In my last post on this subject, I complained that while everybody knows performance deteriorates with age, there didn’t seem to be any research on it.
I was looking in the wrong places.
My friend and occasional training partner, Bill Skirkey, sent me a link to northeastcycling.com, and an item in which author Doug Jansen discusses age vs. performance in the Mount Washington hill climb. There are two Mount Washington bike races: the Mount Washington Auto Road Bicycle Hill Climb in August and Newton’s Revenge in July.
Mount Washington is in the White Mountains of New Hampshire, and it’s the highest peak in the northeast U.S. If you live in New England, you’ve probably seen a bumper sticker that says, “This car climbed Mount Washington.”
That people would be proud of their cars for getting up a hill probably tells you all you need to know about the climb’s length and steepness. Now, imagine that hundreds of people (201 at the most recent Newton’s Revenge) bring bicycles there twice a year to race up it, time trial style.

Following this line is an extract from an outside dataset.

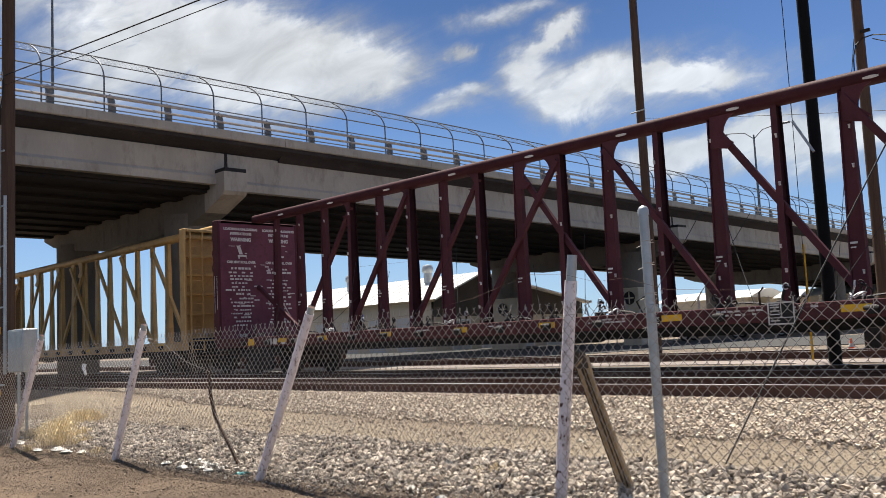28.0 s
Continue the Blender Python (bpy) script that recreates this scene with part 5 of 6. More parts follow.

Doug Jansen’s discussion is based on a data file reduced by Eric Brandhorst from three years’ worth of Mount Washington races, 2002-2004. This chart depicts the age distribution of riders. There’s a column for each age, from 15 to 80, and the height of the column shows the number of riders. The most common age is 42, with over 100 riders. At the low end, there are a couple 15-year-olds and at the high end, there’s one 80-year-old. Let’s hear it for the 80-year-old! That’s the geriatric spirit.
The red squares show the average time for the riders of that age. Up to age 21, the averages are all over the place. I take it this is because there are so few cases in those age ranges and because performance is so variable among young people. But starting about age 22, you can see a fairly clear progression: times increase with age. As Doug Jansen notes in his commentary, they flatten out from about age 37 to the late 40s. He attributes this to the tendency of middle-aged men (and they are mostly men) to get more competitive as they feel their abilities beginning to wane. After the late 40s, they apparently find it more and more difficult to hold the line against decline, and performance falls off more dramatically. Here’s Jansen’s take.
Around age 50, an aggressive slowdown kicks in as noted by the abrupt increase in slope. I know many elite senior and masters riders that do not come out to Mt Washington. If these riders were more proportionately represented in the sample set, I would expect a much broader dip in the 25-40 year old age groups. Then, if a trend were plotted from say 25 to 80, you’d see a much more aggressive slowdown with age, probably over a minute per year. The flatness of the data from 30 to 50 years of age doesn’t mesh well with personal experience of riding with people spread out over these ages. Most competitive 30-35 year olds I know are much faster than most 40-something year old riders I know.
A second chart, which I’ll let you go to the site and see for yourself, plots a linear regression of finishing time with age, and it comes out to a gain of 45 seconds for each year of age.
So, there you have it. Scientific data for the effects of age on performance. Among Mount Washington hill climbers, every year means a gain of 45 seconds in the race.
But note what the data don’t tell us. These are the records of a population of riders. They are not longitudinal views of individual riders. That is to say, the data prove that old guys ride slower than young guys. They don’t prove that a particular rider will slow down as he ages. It’s very likely that’s true, but it isn’t proved here. And, in fact, Bill, who pointed me to this website in the first place, and who only took up the Mount Washington hill climb race after he turned 50, reports he has improved his time every year. (That might not be saying much; he’s still quite a few years from being geriatric.)
As I’ve mentioned before, I took up triathlon at the age of 60. And for the races I’ve repeated from year to year, with few exceptions, I’ve done them faster each year. The training effect seems to me to have been cumulative over the past 6 years. So it’s my experience that if you continue training, you get more fit the next year. And this is one of the reasons I started this blog: to try to get a handle on the interaction of training and aging. If my performance is deteriorating every year, but my race times are getting shorter, just how much performance can I expect to lose due to age? And when?
If anybody reading this has some personal race records that shed any light on this, I’d be eager to read about them in the comments. I’d like for this site to eventually become a sort of clearinghouse for this and other geriatric-related discussions. This kind of information is going to become more and more important as the ranks of the geriatric triathletes swell.